Задумайтесь на секунду о том, что способные легко затеряться на книжной полке томики Гельдерлина и Новалиса были созданы в ту же пору, что и занимающее целый книжный шкаф собрание произведений Гете, что одновременно с монументальными глыбами из драматургической каменоломни Геббеля возникали и фрагментарные драмы Бюхнера. Не думаю, чтобы вы считали, что одно творение может заменить другое; художественные произведения почти полностью не подпадают под понятия "больше", "меньше", "более великий", "более глубокий", "более прекрасный", короче говоря, не подпадают под классификацию любого сорта. Именно в этом и заключается смысл поэзии, смысл того, что в патетическую эпоху называли "Парнасом", а в эпоху, влюбленную в человеческое достоинство и свободу, именовали "республикой духа". Вершины поэзии - не горные цепи, по которым можно карабкаться все выше и выше. Они составляют некий круг, внутри которого существуют лишь единичное, незаменимое, одинаково-неодинаковое, существуют благородная анархия и орденское братство. Чем строже определенная эпоха к тому, что она вообще называет высокой литературой, тем менее различий допустит она за пределами этого круга. Наше же время слишком терпимо в том вопросе, который касается литературной оценки: чтобы слыть писателем самому, при некоторых обстоятельствах бывает достаточно, что твой папа - писатель. С другой стороны, данному обстоятельству соответствует и то, что наше время до абсурда привязано к понятию литературной "звезды", чемпиона от поэзии, рысака-фаворита из издательской конюшни, - хотя писатель, будучи отнесен к наилегчайшей весовой категории, и не может рассчитывать на ту славу, которая выпадает на долю боксера-супертяжеловеса!
Райнер Мария Рильке плохо вписывался в эпоху. Этот великий лирический поэт не сделал ничего, кроме одного-единственного: он впервые придал немецкой поэзии абсолютное совершенство; он не был вершиной нашего времени, он был одним из тех холмов, по которым судьба духовной культуры шагает поверх времен... Он принадлежит к глубинным сплетениям немецкой литературы, а не к завитушкам повседневности.
Если я говорю, что он довел до совершенства немецкую лирику, я не имею в виду традиционную для докладчиков фигуру речи, я говорю о вещи, вполне определенной. Я не имею в виду также ту полноту, о которой сказал выше и которая присуща любой подлинной поэзии, даже если эта поэзия, в согласии со своей внутренней мерой, и не столь совершенна. Нет, я имею в виду совершенно определенное свойство рильковского стиха, совершенство в узком смысле слова, определяющее историческое положение его лирического творчества.
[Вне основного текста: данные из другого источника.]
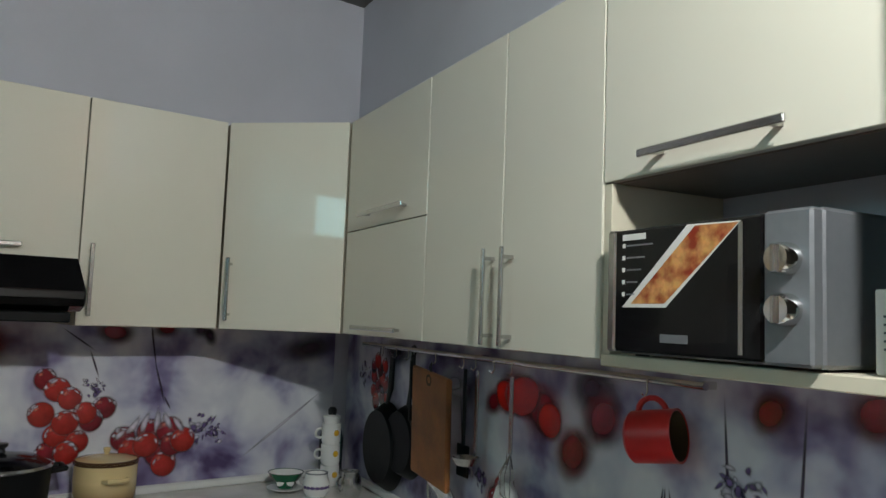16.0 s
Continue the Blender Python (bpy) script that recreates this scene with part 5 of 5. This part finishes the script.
cup_stack(SINK @ pose(-0.215, 0.135, TOP + 0.001, 0, 0, -95))
sb = thing("sugar_bowl", "white porcelain sugar bowl with blue flower print", "sugar bowl", SINK @ pose(-0.36, 0.235, TOP + 0.001))
part("body", lathe([(0, 0), (0.034, 0), (0.046, 0.02), (0.047, 0.05), (0.038, 0.072), (0.040, 0.080), (0.036, 0.080), (0.032, 0.07), (0, 0.06)], 32), "white_plastic", sb, "", True)
part("rim", lathe([(0.036, 0.079), (0.041, 0.079), (0.041, 0.083), (0.036, 0.083), (0.036, 0.079)], 32), "panel_grey", sb, "", True)
for a in range(100, 330, 22):
    part("flower_print", lathe([(0, 0.002), (0.010, 0.0), (0, -0.002)], 8, m=Matrix.Translation((0.0455 * math.cos(radians(a)), 0.0455 * math.sin(radians(a)), 0.035)) @ Euler((0, radians(90), radians(a))).to_matrix().to_4x4()), "b_violet", sb)
sj = thing("steel_jug", "small dark steel jug with handle on worktop", "jug", SINK @ pose(-0.405, 0.125, TOP + 0.001, 0, 0, 120))
part("body", lathe([(0, 0), (0.038, 0), (0.045, 0.015), (0.042, 0.06), (0.036, 0.085), (0.038, 0.09), (0.034, 0.09), (0.033, 0.08), (0, 0.075)], 28), "steel", sj, "", True)
part("handle", tube(arc(0.046, 0.05, 0.026, -80, 80, 8), 0.004, 8), "steel", sj, "", True)
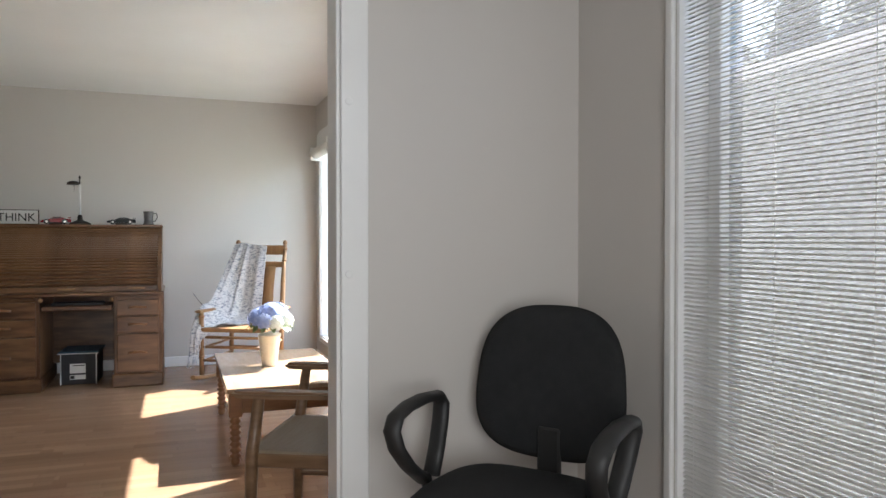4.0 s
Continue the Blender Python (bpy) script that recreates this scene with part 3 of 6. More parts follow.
pil.matrix_basis = pose(2.24, 4.22, 0.88, -22, 4, -4)

# ---- bedside tables ----
def side_table(x, y, w, d, h, label, wood):
    t = thing("end_table", x, y, 0, 0, label, "table", "end tables")
    part("tabletop", bx(-w / 2, w / 2, -d / 2, d / 2, h - 0.022, h, bevel=0.008, segs=2), wood, t)
    for sx, sy, nm in ((0, -1, 0), (0, 1, 0), (-1, 0, 1), (1, 0, 1)):
        if nm == 0:
            bm = bmesh.new()
            pts = [(-w / 2 + 0.05, h - 0.022)] + [(w / 2 - 0.05, h - 0.022), (w / 2 - 0.05, h - 0.10)] + [(w / 2 - 0.05 - (w - 0.1) * i / 10, h - 0.10 + 0.022 * math.sin(math.pi * i / 10)) for i in range(1, 10)] + [(-w / 2 + 0.05, h - 0.10)]
            prism(bm, pts, sy * (d / 2 - 0.035) - 0.009, sy * (d / 2 - 0.035) + 0.009)
        else:
            bm = bx(sx * (w / 2 - 0.035) - 0.009, sx * (w / 2 - 0.035) + 0.009, -d / 2 + 0.05, d / 2 - 0.05, h - 0.10, h - 0.022)
        part("apron", bm, wood, t)
    for sx in (-1, 1):
        for sy in (-1, 1):
            bm = bmesh.new()
            cx, cy = sx * (w / 2 - 0.035), sy * (d / 2 - 0.035)
            box(bm, cx - 0.032, cx + 0.032, cy - 0.032, cy + 0.032, h - 0.13, h - 0.022, bevel=0.003)
            lathe(bm, [(0.020, 0.0), (0.026, 0.012), (0.027, 0.03), (0.018, 0.045), (0.019, 0.055), (0.030, 0.068), (0.030, 0.078), (0.019, 0.092), (0.021, 0.11), (0.031, 0.17), (0.033, 0.215), (0.029, 0.255), (0.018, 0.285), (0.030, 0.298), (0.030, 0.308), (0.018, 0.322), (0.031, 0.338), (0.031, 0.348), (0.022, 0.358), (0.026, h - 0.13)], cx, cy, 0, 16)
            part("leg", bm, wood, t)
    return t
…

Новая немецкая поэзия проделала примечательный путь. В самом своем начале, у Гете, она, вне всякого сомнения, достигает своего наивысшего развития; однако роковую роль для целого столетия немецкой поэзии сыграло то, что Гете чрезвычайно свободно относился к стихотворению "на случай", к импровизации, к легкой и яркой рифме. Он никогда не страшился того - и это выглядит до обворожительности естественно в выражении чувств, его охватывающих, вызывает восхищение многообразием предметов, которые живо воспринимала его многосторонняя натура, - чтобы с гениальной вольностью набросать концовку того или иного стихотворения или же стремительно зарифмовать обычную путевую заметку. Этот способ составлял его существо. В еще большей степени это было связано с характером эпохи. То время, которое мы привыкли рассматривать как эпоху нашего классического искусства, каковой оно в определенном смысле и является, в другом смысле было эпохой экспериментов, духовного беспокойства, надежд, великих манифестов, деятельной устремленности. В крайнем противоречии с нашим временем в ту эпоху и мужчины, и женщины еще были наделены грудью, и на ней можно было выплакаться, на нее можно было склонить голову. Своеобразие бытовавших тогда чувств и преизбыток эмоций сочетались с незамысловатыми общественными удовольствиями, великодушие уживалось с гениальной легкомысленностью. В ту эпоху восторженно подражали античным, персидским, арабским, провансальским, позднеримским, английским, итальянским, испанским образцам в искусстве, чтобы с их помощью создать художественные формы, отражающие динамику собственной национальной жизни. Сегодня мы лишь с большим трудом представляем себе, какое ощущение счастья в то время доставляли немецкий гекзаметр, немецкий мадригал, немецкая баллада, немецкий романс тому, кто создавал их для себя и для своих читателей, и на сколь многое поэту и читателям приходилось закрывать глаза и быть благодарными хотя бы за это ощущение счастья, за сам факт появления этих форм в немецкой литературе. В наше время, когда спектр лирических жанров, с одной стороны, существенно сузился, с другой же - сами жанры приобрели более жесткую форму, ситуация кардинально изменилась. Пожалуй, можно сделать вывод, что убежденность в собственном поэтическом совершенстве, которой в наше время все еще обладают столь многие из пишущих стихи, не лишена некоторого привкуса галлюцинации.